Repeat, exactly, the run of lines that opens with the line containing "return Matrix.LocRotScale((x, y, z), Euler([radians(a)" and closes with the line containing "for curve in", and leave all other lines out.

## [Materials provided]
○ ○ ○ ○ ○ ○ ○

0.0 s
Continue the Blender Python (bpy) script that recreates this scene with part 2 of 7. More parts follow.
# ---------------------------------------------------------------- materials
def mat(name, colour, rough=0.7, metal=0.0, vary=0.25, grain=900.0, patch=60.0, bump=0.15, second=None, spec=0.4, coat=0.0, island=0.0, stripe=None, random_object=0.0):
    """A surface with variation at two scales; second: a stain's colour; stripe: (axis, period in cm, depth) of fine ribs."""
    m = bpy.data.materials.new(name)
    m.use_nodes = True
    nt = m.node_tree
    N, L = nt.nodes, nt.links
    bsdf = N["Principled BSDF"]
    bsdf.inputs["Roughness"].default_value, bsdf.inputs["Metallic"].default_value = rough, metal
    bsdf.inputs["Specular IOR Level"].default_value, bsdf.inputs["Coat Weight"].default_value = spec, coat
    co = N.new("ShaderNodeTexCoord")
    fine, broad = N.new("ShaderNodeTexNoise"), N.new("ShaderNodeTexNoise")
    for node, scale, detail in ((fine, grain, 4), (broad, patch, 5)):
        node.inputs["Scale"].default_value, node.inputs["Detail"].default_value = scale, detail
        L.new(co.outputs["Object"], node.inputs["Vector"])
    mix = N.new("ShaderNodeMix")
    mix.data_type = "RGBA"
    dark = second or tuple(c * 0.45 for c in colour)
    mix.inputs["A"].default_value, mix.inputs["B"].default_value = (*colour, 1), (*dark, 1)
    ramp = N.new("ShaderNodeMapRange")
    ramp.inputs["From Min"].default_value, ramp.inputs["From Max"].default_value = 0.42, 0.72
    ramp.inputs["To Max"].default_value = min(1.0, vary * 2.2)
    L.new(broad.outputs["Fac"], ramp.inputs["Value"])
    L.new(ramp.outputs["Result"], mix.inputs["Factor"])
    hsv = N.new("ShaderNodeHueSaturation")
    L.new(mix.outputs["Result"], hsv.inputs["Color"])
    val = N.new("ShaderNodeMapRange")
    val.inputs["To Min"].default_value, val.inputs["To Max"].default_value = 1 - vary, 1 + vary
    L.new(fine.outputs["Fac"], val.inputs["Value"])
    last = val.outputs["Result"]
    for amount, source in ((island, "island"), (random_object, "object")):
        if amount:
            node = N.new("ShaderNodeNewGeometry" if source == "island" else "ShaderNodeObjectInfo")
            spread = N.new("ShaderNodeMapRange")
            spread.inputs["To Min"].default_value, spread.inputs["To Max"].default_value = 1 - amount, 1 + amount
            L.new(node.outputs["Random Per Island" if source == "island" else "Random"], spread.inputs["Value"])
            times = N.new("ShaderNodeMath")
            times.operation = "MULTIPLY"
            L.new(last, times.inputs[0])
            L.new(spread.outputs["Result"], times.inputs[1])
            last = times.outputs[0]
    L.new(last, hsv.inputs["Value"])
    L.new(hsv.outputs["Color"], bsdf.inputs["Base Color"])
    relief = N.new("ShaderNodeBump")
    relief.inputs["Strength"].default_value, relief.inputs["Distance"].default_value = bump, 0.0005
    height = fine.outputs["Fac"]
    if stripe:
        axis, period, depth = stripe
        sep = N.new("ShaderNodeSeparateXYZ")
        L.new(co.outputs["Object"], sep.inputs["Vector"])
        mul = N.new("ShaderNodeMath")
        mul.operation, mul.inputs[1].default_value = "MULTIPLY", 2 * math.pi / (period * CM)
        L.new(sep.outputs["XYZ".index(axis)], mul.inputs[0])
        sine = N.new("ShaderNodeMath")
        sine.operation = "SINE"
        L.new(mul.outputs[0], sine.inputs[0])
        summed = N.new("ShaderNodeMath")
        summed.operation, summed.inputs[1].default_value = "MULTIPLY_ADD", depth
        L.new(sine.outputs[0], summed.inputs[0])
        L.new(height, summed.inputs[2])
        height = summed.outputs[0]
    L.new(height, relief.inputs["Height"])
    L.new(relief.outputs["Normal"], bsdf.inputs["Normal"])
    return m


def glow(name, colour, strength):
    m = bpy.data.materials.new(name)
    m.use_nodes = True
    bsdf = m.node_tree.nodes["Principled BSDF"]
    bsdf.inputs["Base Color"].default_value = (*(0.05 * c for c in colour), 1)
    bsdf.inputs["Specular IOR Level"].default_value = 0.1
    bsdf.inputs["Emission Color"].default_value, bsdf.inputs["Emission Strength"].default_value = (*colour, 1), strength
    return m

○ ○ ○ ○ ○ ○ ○

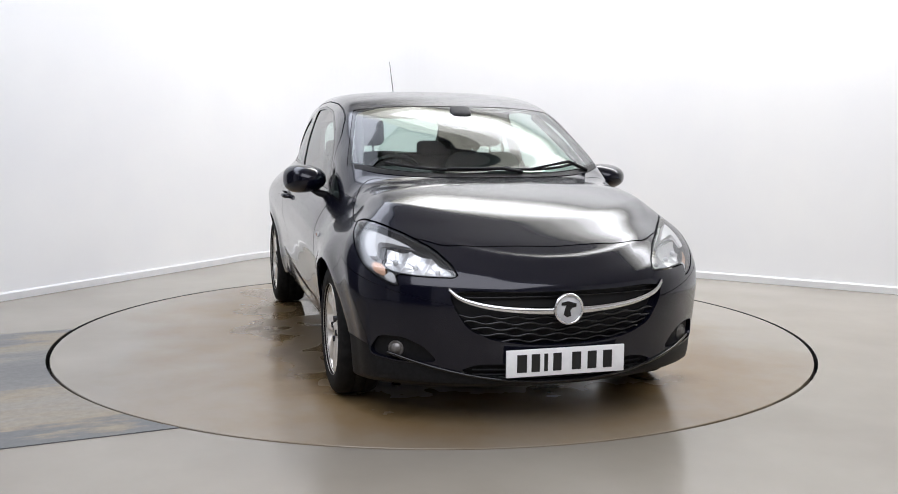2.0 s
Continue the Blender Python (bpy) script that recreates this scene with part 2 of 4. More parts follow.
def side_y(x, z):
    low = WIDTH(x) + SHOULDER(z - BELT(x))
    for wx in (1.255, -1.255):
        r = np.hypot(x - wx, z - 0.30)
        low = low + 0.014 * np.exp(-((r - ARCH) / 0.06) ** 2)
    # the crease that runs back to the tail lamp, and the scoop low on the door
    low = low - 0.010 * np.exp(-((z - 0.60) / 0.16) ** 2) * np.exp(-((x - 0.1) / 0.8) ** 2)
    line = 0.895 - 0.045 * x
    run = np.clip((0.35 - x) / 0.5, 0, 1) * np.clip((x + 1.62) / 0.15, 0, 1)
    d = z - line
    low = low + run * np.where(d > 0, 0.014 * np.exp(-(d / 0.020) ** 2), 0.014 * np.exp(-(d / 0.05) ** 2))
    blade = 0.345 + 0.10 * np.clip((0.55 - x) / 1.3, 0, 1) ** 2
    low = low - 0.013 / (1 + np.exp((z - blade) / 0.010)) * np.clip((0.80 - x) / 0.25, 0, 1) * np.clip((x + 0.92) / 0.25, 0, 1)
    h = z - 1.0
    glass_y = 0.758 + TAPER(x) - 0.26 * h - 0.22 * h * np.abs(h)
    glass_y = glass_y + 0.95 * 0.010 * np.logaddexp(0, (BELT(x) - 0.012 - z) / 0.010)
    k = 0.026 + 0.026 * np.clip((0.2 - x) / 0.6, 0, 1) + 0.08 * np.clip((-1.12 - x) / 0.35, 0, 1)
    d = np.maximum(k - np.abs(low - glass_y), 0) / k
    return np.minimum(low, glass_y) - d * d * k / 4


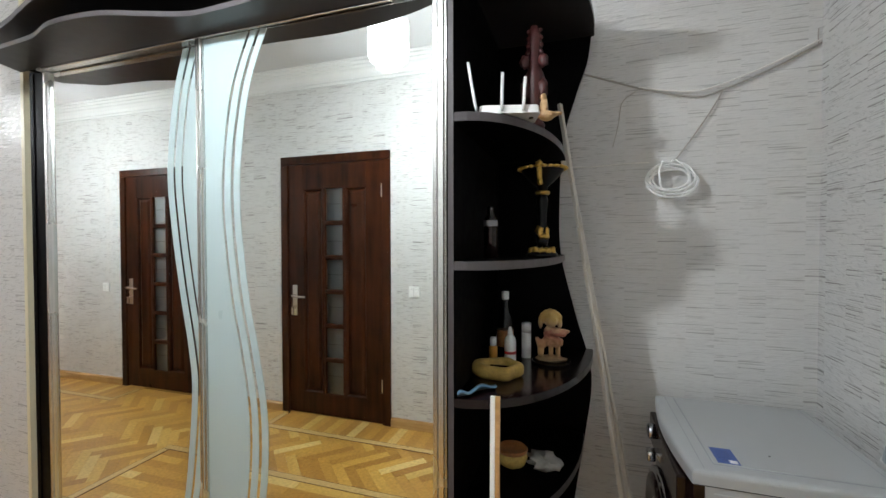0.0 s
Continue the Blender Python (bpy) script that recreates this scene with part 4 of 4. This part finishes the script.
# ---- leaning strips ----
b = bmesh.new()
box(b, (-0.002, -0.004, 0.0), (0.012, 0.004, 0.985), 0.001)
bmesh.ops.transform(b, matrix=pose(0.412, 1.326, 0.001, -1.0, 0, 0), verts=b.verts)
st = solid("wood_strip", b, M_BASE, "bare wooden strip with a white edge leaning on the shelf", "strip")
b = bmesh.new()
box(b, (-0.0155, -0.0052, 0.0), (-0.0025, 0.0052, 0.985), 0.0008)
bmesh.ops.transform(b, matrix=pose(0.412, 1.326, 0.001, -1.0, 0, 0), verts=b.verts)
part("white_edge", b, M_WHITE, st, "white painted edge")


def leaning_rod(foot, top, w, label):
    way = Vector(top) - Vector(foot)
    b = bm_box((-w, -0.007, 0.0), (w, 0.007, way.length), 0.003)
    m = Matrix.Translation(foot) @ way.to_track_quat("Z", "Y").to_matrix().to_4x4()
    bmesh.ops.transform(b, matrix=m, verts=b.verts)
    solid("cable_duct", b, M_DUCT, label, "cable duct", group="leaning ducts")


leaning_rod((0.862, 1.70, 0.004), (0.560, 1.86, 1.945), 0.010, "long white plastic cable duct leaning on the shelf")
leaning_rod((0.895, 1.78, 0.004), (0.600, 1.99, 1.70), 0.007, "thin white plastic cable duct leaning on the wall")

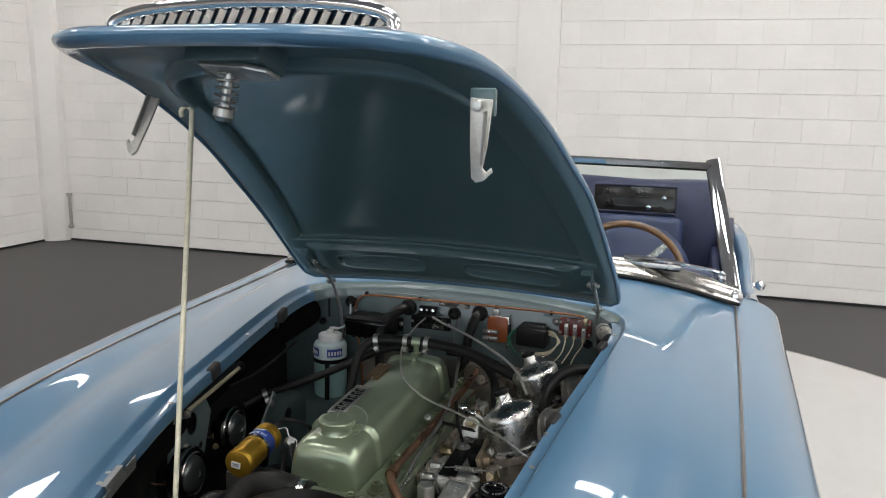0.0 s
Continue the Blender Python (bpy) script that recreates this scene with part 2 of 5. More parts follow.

○ ○ ○ ○ ○ ○ ○

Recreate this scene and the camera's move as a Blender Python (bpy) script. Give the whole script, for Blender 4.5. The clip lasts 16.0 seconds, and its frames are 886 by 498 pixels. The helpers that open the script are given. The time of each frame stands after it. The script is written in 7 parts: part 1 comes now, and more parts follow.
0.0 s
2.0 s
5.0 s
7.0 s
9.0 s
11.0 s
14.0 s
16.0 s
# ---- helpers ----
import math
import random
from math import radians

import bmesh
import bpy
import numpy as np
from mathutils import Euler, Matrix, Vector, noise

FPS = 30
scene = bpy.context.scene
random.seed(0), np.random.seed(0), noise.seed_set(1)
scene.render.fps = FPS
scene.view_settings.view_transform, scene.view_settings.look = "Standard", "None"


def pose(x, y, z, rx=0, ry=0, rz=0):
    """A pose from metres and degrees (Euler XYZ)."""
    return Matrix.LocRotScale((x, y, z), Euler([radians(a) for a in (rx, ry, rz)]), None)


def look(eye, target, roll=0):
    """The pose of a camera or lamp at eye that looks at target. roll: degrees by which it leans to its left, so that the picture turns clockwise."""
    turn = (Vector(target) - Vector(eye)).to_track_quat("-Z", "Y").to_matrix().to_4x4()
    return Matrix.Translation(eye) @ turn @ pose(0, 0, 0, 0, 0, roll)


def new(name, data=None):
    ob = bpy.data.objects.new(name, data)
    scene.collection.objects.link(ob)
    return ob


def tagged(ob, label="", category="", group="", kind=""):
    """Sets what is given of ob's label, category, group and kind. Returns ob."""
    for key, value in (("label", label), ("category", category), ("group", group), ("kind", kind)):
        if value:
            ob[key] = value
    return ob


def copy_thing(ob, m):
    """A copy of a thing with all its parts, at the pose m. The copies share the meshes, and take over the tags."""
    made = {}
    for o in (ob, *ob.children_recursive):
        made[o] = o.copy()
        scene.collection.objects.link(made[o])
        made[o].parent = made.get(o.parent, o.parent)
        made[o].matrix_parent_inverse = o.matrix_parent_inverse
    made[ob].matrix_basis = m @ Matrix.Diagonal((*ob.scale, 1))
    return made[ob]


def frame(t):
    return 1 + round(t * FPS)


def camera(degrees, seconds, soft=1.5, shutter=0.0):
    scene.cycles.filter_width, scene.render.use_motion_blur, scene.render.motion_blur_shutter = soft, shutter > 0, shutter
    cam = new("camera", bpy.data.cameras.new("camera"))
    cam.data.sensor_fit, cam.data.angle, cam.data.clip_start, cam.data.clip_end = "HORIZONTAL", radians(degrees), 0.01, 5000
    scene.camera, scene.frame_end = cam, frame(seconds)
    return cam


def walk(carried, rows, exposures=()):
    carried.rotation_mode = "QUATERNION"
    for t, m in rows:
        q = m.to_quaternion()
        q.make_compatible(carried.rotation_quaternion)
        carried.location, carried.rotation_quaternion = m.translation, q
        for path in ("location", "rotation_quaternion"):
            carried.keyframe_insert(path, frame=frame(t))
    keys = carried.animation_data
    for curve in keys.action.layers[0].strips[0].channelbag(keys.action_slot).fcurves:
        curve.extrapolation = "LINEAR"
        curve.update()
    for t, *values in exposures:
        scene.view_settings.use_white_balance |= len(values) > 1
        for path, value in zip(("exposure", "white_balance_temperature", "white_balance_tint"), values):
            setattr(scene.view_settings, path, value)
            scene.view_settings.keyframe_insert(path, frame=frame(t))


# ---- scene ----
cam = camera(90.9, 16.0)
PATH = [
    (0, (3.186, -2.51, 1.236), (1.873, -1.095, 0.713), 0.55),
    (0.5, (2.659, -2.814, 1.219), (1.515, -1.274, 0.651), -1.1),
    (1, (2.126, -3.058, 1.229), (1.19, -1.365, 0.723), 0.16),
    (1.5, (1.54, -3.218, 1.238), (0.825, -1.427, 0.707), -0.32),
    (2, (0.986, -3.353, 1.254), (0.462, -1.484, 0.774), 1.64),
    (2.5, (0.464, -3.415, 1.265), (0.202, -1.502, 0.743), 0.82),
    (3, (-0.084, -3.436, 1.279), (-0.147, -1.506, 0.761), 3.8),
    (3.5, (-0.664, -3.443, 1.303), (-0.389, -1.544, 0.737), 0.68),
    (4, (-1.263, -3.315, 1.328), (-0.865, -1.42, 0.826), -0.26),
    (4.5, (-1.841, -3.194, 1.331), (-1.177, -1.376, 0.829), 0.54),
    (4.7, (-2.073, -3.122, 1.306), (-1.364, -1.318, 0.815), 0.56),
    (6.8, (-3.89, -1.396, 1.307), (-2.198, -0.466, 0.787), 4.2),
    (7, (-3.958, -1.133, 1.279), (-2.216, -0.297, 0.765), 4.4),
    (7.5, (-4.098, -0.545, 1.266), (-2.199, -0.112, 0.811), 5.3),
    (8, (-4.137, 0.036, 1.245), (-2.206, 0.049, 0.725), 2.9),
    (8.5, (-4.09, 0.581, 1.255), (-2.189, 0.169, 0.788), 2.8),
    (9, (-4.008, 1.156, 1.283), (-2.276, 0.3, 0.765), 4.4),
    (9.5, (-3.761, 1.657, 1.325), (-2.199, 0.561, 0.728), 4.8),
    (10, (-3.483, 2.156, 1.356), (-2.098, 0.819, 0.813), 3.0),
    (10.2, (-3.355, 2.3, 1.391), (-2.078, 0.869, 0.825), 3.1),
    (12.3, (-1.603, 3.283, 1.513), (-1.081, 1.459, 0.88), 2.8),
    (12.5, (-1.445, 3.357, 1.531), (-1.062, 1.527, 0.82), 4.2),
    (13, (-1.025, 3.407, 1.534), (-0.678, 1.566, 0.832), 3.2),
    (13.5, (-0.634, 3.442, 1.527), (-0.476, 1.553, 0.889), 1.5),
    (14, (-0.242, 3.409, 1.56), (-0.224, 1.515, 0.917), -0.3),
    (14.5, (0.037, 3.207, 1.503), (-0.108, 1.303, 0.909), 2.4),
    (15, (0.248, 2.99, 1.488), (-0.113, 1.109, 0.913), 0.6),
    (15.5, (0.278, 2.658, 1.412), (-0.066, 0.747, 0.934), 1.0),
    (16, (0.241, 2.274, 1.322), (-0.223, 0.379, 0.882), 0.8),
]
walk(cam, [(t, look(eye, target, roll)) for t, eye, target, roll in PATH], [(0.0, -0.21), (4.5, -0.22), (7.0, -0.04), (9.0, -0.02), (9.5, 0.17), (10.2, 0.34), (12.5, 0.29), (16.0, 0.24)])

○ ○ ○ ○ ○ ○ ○

## [Written response]
    return Matrix.LocRotScale((x, y, z), Euler([radians(a) for a in (rx, ry, rz)]), None)


def look(eye, target, roll=0):
    """The pose of a camera or lamp at eye that looks at target. roll: degrees by which it leans to its left, so that the picture turns clockwise."""
    turn = (Vector(target) - Vector(eye)).to_track_quat("-Z", "Y").to_matrix().to_4x4()
    return Matrix.Translation(eye) @ turn @ pose(0, 0, 0, 0, 0, roll)


def new(name, data=None):
    ob = bpy.data.objects.new(name, data)
    scene.collection.objects.link(ob)
    return ob


def tagged(ob, label="", category="", group="", kind=""):
    """Sets what is given of ob's label, category, group and kind. Returns ob."""
    for key, value in (("label", label), ("category", category), ("group", group), ("kind", kind)):
        if value:
            ob[key] = value
    return ob


def copy_thing(ob, m):
    """A copy of a thing with all its parts, at the pose m. The copies share the meshes, and take over the tags."""
    made = {}
    for o in (ob, *ob.children_recursive):
        made[o] = o.copy()
        scene.collection.objects.link(made[o])
        made[o].parent = made.get(o.parent, o.parent)
        made[o].matrix_parent_inverse = o.matrix_parent_inverse
    made[ob].matrix_basis = m @ Matrix.Diagonal((*ob.scale, 1))
    return made[ob]


def frame(t):
    return 1 + round(t * FPS)


def camera(degrees, seconds, soft=1.5, shutter=0.0):
    scene.cycles.filter_width, scene.render.use_motion_blur, scene.render.motion_blur_shutter = soft, shutter > 0, shutter
    cam = new("camera", bpy.data.cameras.new("camera"))
    cam.data.sensor_fit, cam.data.angle, cam.data.clip_start, cam.data.clip_end = "HORIZONTAL", radians(degrees), 0.01, 5000
    scene.camera, scene.frame_end = cam, frame(seconds)
    return cam


def walk(carried, rows, exposures=()):
    carried.rotation_mode = "QUATERNION"
    for t, m in rows:
        q = m.to_quaternion()
        q.make_compatible(carried.rotation_quaternion)
        carried.location, carried.rotation_quaternion = m.translation, q
        for path in ("location", "rotation_quaternion"):
            carried.keyframe_insert(path, frame=frame(t))
    keys = carried.animation_data
    for curve in keys.action.layers[0].strips[0].channelbag(keys.action_slot).fcurves:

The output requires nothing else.